Alagados

Para sair de Salvador e voltar para Feira de Santana, para a praia do Sítio, onde me encontrava de férias, perdi-me.
Parar não era solução e por isso continuei.
Ainda pensei que a qualquer momento iria encontrar uma placa que me indicasse a estrada principal, mas enganei-me. Fui dar a uma zona desabitada.
A estrada terminava ali e o que eu via à minha frente era aterrador.
Milhares de barracas de madeira construídas em palafitas, amontoavam-se no lodo que a maré ao descer, deixava ver. Latas de bebidas boiavam em quantidade, que nunca imaginara se pudesse juntar. Papéis, plásticos, trastes velhos, farrapos, eu sei lá! A água era negra e pastosa. Tudo boiava no lodo, que deitava um cheiro fétido e me dificultava a respiração.
Tinha de afastar os mosquitos com as mãos, pois formavam nuvens cerradas à frente dos meus olhos. As pessoas e os andrajos, que pouco as cobriam, eram tão sujos como o lodaçal, que atravessavam por pequenas pontes de madeira podre.
As crianças quase nuas, brincavam com o lixo que cobria tudo.
Ali despejavam os detritos da casa (casa? pequenas barracas esburacadas em cima de pernas esguias enterradas na lama), que faziam as suas necessidades, que apanhavam algum objecto que a corrente trouxera e ainda podia ter utilidade.
Era um mundo surreal. Nunca imaginara nada assim. Parecia o cenário de um filme.
Parei para perguntar pelo caminho que me levaria a Feira de Santana.

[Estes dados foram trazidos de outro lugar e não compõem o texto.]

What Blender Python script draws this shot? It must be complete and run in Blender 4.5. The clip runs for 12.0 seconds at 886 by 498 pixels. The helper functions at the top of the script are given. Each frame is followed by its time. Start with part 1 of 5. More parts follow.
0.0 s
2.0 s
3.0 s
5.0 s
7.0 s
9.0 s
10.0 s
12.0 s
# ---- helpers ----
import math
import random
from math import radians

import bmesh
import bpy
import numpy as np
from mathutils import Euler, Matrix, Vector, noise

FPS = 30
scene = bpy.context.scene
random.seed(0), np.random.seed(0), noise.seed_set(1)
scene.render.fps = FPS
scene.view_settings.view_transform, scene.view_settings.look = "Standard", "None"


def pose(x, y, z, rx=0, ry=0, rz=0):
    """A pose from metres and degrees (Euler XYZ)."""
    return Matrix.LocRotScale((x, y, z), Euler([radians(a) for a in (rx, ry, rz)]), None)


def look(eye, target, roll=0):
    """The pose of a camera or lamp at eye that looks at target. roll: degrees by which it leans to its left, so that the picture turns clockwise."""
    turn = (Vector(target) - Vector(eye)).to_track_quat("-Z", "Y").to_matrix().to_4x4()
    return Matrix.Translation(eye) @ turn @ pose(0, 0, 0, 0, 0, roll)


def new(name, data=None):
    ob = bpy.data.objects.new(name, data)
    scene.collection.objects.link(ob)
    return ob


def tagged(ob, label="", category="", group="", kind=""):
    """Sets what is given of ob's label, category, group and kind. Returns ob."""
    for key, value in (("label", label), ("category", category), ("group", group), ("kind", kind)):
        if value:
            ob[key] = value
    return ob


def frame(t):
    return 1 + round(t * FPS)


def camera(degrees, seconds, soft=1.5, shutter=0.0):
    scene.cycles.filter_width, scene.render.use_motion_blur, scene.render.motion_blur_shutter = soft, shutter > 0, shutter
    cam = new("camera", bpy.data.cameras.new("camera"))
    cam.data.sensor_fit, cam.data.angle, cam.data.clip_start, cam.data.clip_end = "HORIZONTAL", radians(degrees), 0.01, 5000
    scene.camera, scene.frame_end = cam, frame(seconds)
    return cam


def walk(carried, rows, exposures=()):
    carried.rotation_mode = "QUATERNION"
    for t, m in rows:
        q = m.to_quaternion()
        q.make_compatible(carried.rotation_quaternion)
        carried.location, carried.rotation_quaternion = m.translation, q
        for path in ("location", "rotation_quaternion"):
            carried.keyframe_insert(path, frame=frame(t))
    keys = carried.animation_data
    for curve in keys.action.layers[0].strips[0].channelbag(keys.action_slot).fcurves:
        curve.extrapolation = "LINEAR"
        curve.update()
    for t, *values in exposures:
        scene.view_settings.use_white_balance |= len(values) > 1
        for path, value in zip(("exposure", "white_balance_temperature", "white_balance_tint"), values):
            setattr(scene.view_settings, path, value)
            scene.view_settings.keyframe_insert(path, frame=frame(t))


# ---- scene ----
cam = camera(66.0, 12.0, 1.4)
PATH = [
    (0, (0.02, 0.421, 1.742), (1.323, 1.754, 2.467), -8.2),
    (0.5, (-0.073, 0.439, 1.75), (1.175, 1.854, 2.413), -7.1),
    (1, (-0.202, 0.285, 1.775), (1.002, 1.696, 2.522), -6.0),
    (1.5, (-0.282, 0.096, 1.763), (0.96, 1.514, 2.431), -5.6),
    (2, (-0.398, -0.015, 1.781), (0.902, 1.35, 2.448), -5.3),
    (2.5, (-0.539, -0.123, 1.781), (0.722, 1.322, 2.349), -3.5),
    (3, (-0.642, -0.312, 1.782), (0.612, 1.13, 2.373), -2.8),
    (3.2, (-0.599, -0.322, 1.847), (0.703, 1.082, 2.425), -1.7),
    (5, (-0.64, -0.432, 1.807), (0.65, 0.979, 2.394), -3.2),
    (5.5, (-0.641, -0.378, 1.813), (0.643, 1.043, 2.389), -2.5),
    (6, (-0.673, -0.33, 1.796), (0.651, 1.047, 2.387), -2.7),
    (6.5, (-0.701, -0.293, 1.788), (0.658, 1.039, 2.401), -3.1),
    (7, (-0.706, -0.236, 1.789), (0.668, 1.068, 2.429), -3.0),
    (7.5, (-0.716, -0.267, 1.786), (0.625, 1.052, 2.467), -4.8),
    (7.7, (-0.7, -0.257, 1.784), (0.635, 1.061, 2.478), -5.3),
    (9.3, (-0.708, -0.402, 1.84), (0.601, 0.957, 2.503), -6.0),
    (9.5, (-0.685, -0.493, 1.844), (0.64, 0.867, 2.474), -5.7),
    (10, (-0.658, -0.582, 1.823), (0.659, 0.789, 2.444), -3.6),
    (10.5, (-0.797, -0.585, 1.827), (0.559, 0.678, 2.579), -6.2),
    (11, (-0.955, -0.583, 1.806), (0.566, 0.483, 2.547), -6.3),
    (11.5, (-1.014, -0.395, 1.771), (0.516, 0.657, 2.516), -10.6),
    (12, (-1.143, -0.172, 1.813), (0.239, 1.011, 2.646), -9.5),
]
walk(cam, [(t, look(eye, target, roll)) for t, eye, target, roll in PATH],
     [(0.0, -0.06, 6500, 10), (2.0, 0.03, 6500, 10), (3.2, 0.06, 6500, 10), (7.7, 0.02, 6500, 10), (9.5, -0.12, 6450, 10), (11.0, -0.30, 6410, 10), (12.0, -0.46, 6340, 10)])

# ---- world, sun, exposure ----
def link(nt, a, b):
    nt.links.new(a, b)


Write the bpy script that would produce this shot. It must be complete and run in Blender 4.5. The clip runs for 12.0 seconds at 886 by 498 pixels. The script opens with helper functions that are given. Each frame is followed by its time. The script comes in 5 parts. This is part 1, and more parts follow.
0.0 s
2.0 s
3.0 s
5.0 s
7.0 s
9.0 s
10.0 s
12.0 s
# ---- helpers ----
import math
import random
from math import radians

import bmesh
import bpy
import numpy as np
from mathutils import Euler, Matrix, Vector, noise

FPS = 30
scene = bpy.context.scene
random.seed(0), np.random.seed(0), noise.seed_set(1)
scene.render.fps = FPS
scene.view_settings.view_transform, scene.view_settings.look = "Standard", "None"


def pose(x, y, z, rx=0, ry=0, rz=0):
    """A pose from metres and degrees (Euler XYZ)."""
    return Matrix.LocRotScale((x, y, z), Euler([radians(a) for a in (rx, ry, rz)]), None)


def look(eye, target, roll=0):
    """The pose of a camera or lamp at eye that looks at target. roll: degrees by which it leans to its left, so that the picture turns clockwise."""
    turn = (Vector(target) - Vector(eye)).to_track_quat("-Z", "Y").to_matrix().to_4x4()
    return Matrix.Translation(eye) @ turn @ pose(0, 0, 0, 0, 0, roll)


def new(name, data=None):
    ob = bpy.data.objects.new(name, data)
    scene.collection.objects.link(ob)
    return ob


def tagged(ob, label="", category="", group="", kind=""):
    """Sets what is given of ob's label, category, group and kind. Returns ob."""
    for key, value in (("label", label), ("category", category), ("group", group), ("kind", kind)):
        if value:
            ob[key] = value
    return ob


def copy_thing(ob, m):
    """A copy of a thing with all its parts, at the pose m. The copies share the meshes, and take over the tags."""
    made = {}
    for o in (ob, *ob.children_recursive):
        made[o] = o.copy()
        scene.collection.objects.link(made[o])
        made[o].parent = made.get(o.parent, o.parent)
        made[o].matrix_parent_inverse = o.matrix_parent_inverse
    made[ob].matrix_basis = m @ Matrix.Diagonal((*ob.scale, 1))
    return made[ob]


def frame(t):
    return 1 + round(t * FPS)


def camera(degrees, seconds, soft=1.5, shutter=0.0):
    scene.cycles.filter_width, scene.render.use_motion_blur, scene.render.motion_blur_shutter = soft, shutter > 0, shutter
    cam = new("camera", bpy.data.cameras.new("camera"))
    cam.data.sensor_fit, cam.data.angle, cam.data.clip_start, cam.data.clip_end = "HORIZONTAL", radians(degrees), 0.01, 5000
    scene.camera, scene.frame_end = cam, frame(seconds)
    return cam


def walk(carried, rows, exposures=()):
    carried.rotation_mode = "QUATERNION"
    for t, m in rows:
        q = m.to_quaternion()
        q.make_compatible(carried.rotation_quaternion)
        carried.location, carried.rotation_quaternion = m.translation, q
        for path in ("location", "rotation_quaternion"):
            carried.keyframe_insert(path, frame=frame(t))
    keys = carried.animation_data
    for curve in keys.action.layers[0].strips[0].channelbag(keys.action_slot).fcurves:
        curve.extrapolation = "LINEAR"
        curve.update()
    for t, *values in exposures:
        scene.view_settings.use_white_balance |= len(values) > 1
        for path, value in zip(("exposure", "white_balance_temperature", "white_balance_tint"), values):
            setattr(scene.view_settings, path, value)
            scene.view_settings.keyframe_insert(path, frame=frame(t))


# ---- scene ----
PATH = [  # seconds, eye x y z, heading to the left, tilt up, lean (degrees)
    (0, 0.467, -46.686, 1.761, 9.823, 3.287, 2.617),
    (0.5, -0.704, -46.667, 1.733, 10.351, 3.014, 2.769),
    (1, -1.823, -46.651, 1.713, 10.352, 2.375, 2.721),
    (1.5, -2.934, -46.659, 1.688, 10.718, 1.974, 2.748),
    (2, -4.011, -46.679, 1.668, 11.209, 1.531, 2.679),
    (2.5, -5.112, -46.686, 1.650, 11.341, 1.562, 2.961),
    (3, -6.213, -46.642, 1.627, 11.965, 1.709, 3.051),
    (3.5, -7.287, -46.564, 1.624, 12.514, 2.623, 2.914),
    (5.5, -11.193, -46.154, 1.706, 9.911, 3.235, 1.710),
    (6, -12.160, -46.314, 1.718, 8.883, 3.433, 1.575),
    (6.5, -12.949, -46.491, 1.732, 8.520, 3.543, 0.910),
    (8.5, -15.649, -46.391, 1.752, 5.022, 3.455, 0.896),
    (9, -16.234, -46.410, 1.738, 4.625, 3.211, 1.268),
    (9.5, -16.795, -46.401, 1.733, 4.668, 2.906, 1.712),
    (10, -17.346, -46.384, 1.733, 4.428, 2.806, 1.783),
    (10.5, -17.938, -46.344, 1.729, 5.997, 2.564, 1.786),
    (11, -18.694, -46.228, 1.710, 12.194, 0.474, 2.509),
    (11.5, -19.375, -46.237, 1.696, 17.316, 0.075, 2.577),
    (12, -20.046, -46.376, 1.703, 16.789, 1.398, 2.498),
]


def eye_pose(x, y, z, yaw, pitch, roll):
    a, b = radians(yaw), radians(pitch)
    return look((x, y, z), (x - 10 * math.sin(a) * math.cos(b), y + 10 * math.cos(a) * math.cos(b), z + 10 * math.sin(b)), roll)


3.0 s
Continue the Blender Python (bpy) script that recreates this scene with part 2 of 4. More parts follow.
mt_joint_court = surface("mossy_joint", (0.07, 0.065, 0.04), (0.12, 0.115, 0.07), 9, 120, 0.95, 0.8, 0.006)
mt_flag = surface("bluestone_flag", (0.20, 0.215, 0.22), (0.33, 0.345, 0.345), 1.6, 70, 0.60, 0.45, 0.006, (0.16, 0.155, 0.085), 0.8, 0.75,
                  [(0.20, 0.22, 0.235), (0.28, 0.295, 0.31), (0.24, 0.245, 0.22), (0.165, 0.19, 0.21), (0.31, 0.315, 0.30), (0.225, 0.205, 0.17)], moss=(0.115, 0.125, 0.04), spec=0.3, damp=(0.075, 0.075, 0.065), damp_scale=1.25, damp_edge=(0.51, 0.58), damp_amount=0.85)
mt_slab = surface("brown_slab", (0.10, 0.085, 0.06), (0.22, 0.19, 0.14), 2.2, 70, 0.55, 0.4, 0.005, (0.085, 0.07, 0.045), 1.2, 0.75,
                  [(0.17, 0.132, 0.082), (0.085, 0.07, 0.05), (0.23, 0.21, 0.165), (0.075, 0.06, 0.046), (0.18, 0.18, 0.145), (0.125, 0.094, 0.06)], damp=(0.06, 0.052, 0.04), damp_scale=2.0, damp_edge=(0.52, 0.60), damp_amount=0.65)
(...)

Tive que repetir a pergunta por várias vezes. Primeiro, o homem que me ouvia, não me entendia. Quando falei mais devagar, com frases mais curtas e me entendeu, admirou-se de eu estar ali - "o Bairro dos Alagados não era visitado por turistas e eu, pela cor pálida, a roupa que parecia ir para uma festa e a língua esquisita, só podia ser turista!"
Por fim lá me explicou e agora quem teve dificuldade em entender fui eu.
Quando cheguei, finalmente, junto dos meus amigos, ouvi as maiores exclamações. Disseram que tinha corrido sérios riscos de não ter saído de lá com o carro ou até com a roupa que vestia.
Tinha sido uma loucura eu andar por aqueles sítios. Ali viviam os mais pobres dos pobres de Salvador.
Eu ainda tremia, apesar dos km já percorridos entretanto. Não de medo, mas de emoção.
Respondi, escondendo o meu nervosismo, que os malandros, os marginais, não viviam naquelas condições. Deviam fugir de lá, mal tivessem capacidade para chegar à cidade e fazer o primeiro roubo, ou o primeiro tráfico.
Estava cansada do calor e o cheiro nauseabundo de mil esgotos continuava no cabelo, na roupa e nas narinas. Já no duche pensei como era possível deixarmos que vivesse gente naquelas condições... e imaginei como aquelas crianças gostariam de estar assim, debaixo de água quentinha, com um gel de maçã, uma esponja macia como a seda e uma toalha enorme, morna e felpuda, à espera. Depois, a rede de algodão beje, na varanda e o sumo de maracujá gelado ao lado do livro que andava a ler...
Na hora de nascer, quem determinara que eu iria nascer aqui e eles lá?